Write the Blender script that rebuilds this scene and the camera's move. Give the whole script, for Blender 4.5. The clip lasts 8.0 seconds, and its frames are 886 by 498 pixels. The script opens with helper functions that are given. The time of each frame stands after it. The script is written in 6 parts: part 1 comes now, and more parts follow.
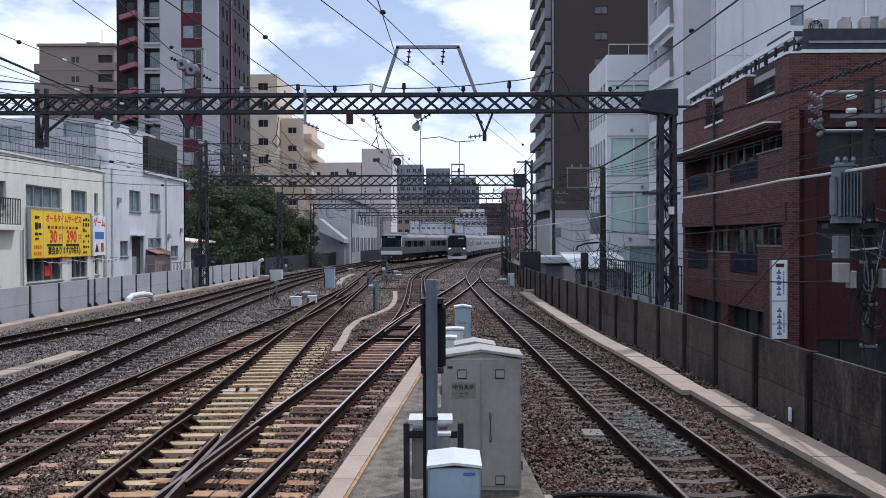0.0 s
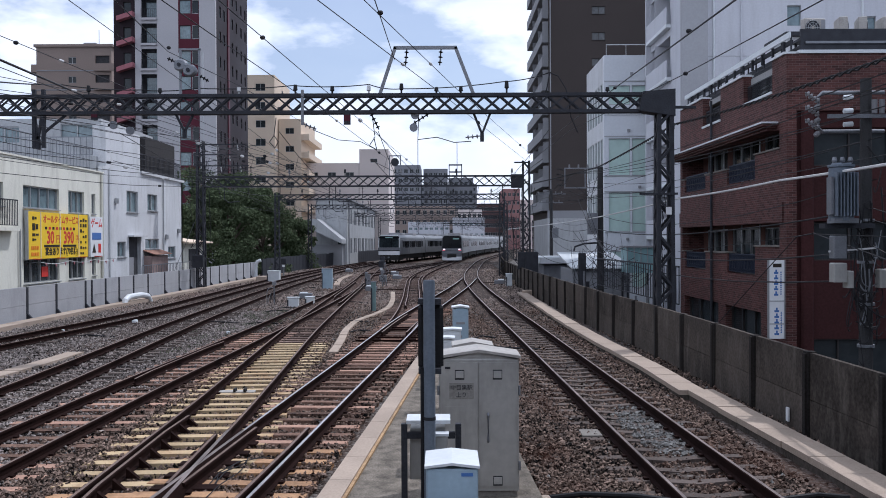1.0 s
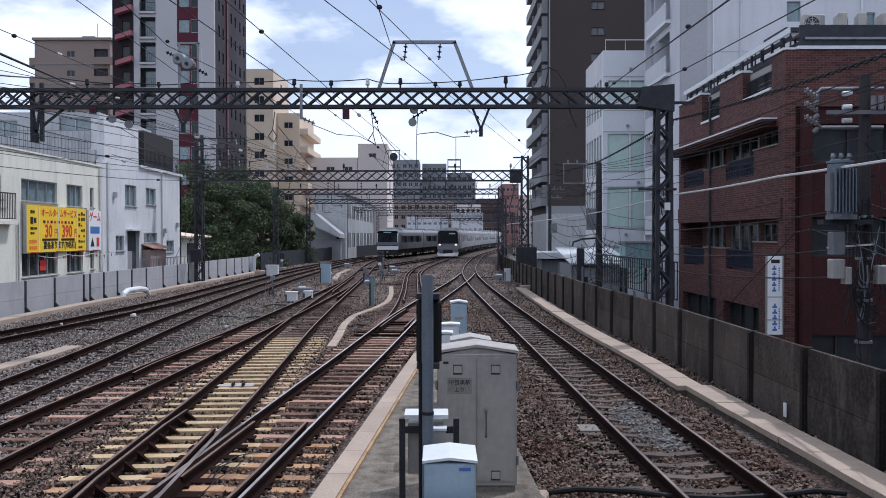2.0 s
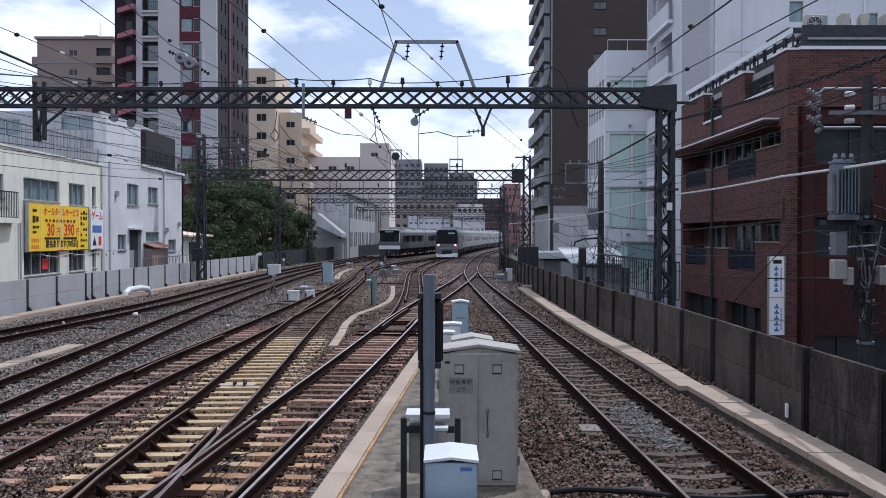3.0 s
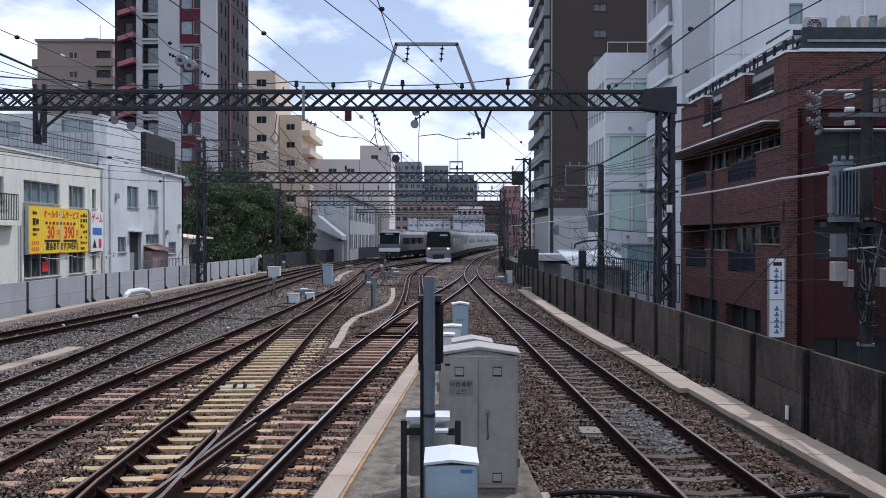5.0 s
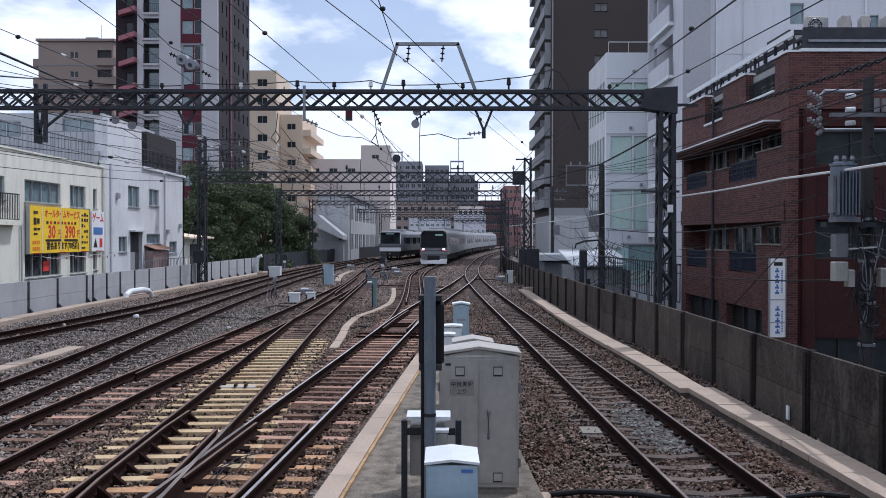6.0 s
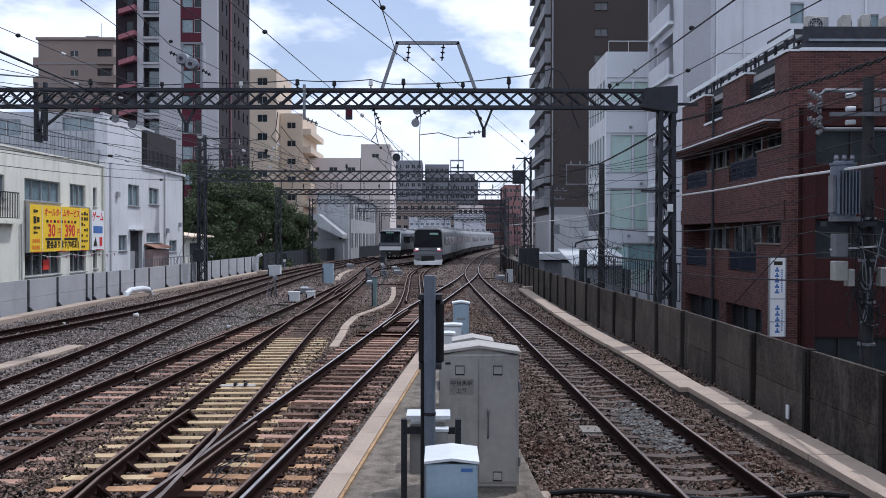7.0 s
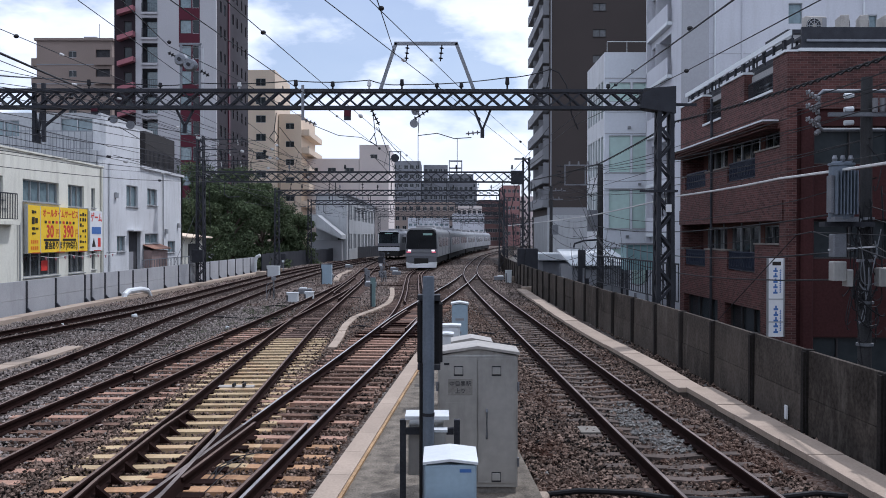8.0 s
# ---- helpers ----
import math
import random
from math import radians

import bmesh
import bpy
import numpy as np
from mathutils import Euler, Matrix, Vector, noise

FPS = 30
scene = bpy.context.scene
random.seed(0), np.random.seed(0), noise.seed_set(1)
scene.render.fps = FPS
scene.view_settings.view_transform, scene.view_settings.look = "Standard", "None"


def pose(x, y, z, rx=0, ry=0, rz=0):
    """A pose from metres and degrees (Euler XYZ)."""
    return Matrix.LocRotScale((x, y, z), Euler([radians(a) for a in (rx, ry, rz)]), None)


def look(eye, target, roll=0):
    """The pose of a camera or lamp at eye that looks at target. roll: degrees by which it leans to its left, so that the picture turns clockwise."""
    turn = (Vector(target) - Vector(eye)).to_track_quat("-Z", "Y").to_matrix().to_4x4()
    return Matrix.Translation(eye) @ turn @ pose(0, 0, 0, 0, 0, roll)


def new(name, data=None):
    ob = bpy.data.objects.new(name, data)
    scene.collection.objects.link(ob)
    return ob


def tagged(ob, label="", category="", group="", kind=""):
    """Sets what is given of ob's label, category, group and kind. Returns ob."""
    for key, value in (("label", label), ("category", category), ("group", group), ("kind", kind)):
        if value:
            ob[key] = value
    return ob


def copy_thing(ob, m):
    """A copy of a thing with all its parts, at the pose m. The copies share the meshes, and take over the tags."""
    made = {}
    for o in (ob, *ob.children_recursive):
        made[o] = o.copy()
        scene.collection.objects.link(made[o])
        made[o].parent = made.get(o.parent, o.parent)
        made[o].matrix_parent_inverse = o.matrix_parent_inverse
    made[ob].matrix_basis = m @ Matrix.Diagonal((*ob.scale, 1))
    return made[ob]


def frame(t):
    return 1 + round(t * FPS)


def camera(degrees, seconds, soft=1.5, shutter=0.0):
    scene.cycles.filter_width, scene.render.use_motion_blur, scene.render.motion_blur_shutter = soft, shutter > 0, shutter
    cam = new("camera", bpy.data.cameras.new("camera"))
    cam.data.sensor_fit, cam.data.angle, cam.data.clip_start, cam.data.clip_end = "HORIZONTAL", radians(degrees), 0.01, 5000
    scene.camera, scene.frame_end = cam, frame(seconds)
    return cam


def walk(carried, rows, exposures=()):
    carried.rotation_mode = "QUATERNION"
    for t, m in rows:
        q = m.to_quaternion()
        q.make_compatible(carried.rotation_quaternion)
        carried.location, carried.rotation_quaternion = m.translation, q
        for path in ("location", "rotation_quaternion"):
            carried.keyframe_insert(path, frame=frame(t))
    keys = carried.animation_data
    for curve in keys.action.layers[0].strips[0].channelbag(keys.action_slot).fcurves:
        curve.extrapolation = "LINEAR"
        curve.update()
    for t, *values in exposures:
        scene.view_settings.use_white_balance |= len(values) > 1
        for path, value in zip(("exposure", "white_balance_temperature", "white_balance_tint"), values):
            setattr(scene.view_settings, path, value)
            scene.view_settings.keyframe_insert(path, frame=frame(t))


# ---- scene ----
::::::::
§ **WRITTEN INSTRUCTION**
Within the listing above, locate the line containing "for curve in" and the line containing "scene.view_settings.use_white_balance |= len(values)". Reproduce those two lines and all lines between them exactly, with nothing added.

§ **ANSWER FOR THE TASK**
    for curve in keys.action.layers[0].strips[0].channelbag(keys.action_slot).fcurves:
        curve.extrapolation = "LINEAR"
        curve.update()
    for t, *values in exposures:
        scene.view_settings.use_white_balance |= len(values) > 1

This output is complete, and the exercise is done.